I work in IT (desktop support) at a school. We give each teacher their own PC laptop, replaced on a four-year rotation. The nature of this four-year rotation is that we buy around 60–80 laptops each summer. Each laptop has Windows, Office, SMART Notebook with all content galleries, the full Adobe CS6 suite, and several other smaller programs. All told, the software we load on probably takes up around 50–60 GB out of the box.
Through 2014, all laptops we gave out had spinning drives. The last three years of laptops we bought with spinning drives had 320 GB hard drives. We never once had anyone run out of space.
In 2015, we decided to move to SSDs. We normally buy from Dell, and that year, they sold the laptop model we were looking at with a 500 GB spinning drive, a 128 GB SSD, or a 256 GB SSD. The cost to upgrade from 128 GB to 256 GB was $106 per unit. We were buying 75 units. That’s nearly $8000 extra. We decided that we could spend $1000 of that $8000 savings buying 256 GB SSDs at $100 a pop for the few people who needed more space, and went with the 128 GB SSD.
It actually worked really well. As predicted, we had about ten faculty members who had enough media (mostly pictures, but a couple with music) who we needed to upgrade to 256 GB SSDs. The rest of the faculty members by and large had 10 GB or less of data — and some of these teachers were using their work laptops as their primary computer and/or had 20+ years of teaching materials on them.

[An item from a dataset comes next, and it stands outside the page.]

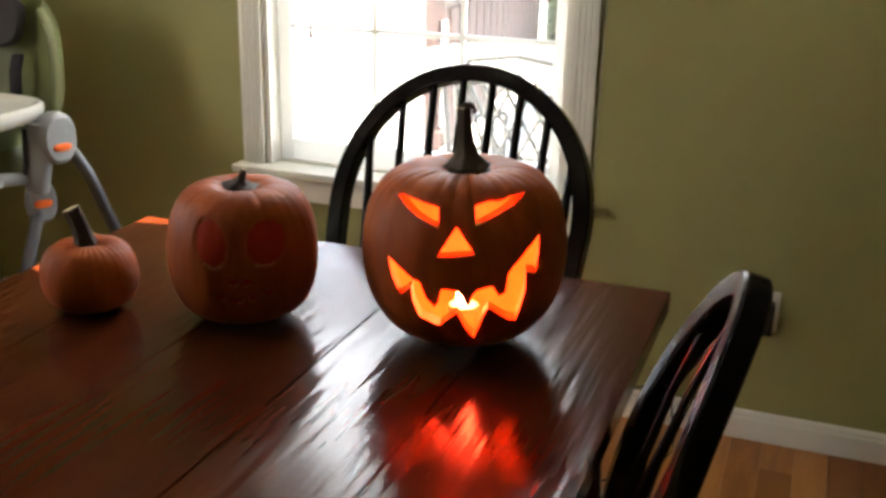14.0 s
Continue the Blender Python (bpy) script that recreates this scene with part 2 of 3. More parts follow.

We did the same thing again the next year. Once again, we had about 10 teachers who we needed to upgrade to 256 GB SSDs, and the rest were fine with 128 GB ones. Finally, in 2017, we were able to get a configuration with 256 GB SSDs that was reasonably priced.
More recently, we’ve had problems with people running out of room on their 128 GB SSDs because Windows Updates on Windows 7 are starting to take up about 30–40 GB of space. The fix has been to upgrade them to our Windows 10 image, which handles updates much better and has a slightly streamlined app suite. Generally, once we re-image, they have about half their 128 GB SSD free.
None of these people store significant amounts of data on cloud services. Many of them use Google Drive, but by and large only for Google Docs/Sheets/Slides. And almost none of them use external hard drives. My experience has been that by and large, people just don’t use that much space.
I also do freelance tech support for home users, and a few of them have needed more than 128 GB, but I can’t remember anyone who’s needed more than 256 GB. I usually recommend 256 GB SSDs to them anyway, so they have room to grow past 128 GB.
EDIT (3 years later): commenter after commenter doesn't seem to realize something. I’m not necessarily talking about you in this answer. I’m not saying literally nobody needs more than 256 GB of storage (I personally have a NAS at home with almost 1 TB of data on it, so clearly I’m one of the people who needs more). I’m also not saying you're not in the small group of power users who needs more storage. I’m saying that the vast majority of computer users are fine with 128 GB, and that, of the small minority who need more, most of THOSE people are fine with 256 GB.
Are you in the group who needs more? Okay. I’m not saying you aren't. What I am saying is that most people don't game, or use CAD, or edit video, or have terabytes of uncompressed RAW images off their DSLR.
For some reason, about 75% of the commenters seem to think I’m invalidating their use case. I’m not. I believe you that you're a power user. My point is that most computer users aren't.